What Are Merchant Services?

Merchant services is a broad term covering the tools, infrastructure, and financial agreements that allow a business to accept payments — whether in-person, online, or over the phone. This includes payment processors, point-of-sale (POS) systems, payment gateways, and merchant accounts.

For small businesses, choosing the wrong provider can mean hidden fees, poor customer support, or a checkout experience that drives customers away. Getting it right matters.

Key Factors to Evaluate

1. Pricing Structure

Merchant service pricing typically comes in a few models:

  • Flat-rate pricing — A single percentage (e.g., 2.9% + $0.30) per transaction. Simple and predictable. Common with providers like Square and Stripe.
  • Interchange-plus pricing — The card network's base rate plus a fixed markup. More transparent, often cheaper at higher volumes.
  • Tiered pricing — Transactions are bucketed into "qualified," "mid-qualified," and "non-qualified" tiers. Can be opaque — read the fine print carefully.
  • Subscription / membership pricing — A flat monthly fee plus a small per-transaction cost. Worthwhile for high-volume merchants.

2. Contract Terms

Some providers lock you into multi-year contracts with early termination fees. Others offer month-to-month flexibility. As a small business, prioritize providers that let you leave without penalty, especially when starting out.

3. Accepted Payment Types

Modern customers expect to pay the way they want.
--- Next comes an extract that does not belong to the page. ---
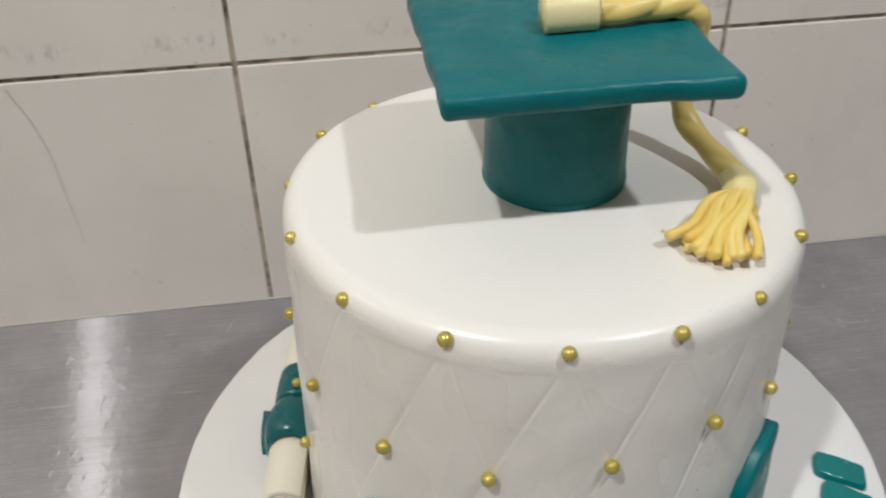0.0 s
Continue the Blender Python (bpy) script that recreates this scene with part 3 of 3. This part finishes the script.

Ensure your provider supports:

  • All major credit and debit cards (Visa, Mastercard, Amex, Discover)
  • Contactless / NFC payments (Apple Pay, Google Pay)
  • ACH bank transfers (useful for B2B)
  • Buy Now, Pay Later options (if relevant to your customer base)

4. Integration with Your Existing Tools

Your payment processor should play nicely with your accounting software, e-commerce platform, CRM, and inventory system. Native integrations with platforms like QuickBooks, Shopify, or WooCommerce can save significant time on reconciliation.

5. Security & Compliance

Any reputable provider must be PCI DSS compliant. Look for features like tokenization, end-to-end encryption, and fraud detection tools. If you process card-not-present (online) transactions, chargeback management tools become especially important.

Questions to Ask Before Signing Up

  1. What are the monthly fees, and are there minimums?
  2. How are disputes and chargebacks handled?
  3. What is the fund settlement timeline (next day, 2 days, weekly)?
  4. What support channels are available, and during what hours?
  5. Is there a sandbox/test environment if I need to integrate an online store?

Industry Associations as a Resource

Before committing, it's worth consulting resources from industry bodies. Associations for small business owners often publish unbiased comparisons of payment providers and flag providers with a history of predatory practices. Trade associations in your specific vertical (retail, food service, professional services) may also have negotiated group rates.

Final Thoughts

There's no single best merchant services provider — the right choice depends on your transaction volume, business model, and growth stage. Take the time to compare two or three options, ask for a sample statement, and don't be afraid to negotiate on rates. A little due diligence upfront saves real money over time.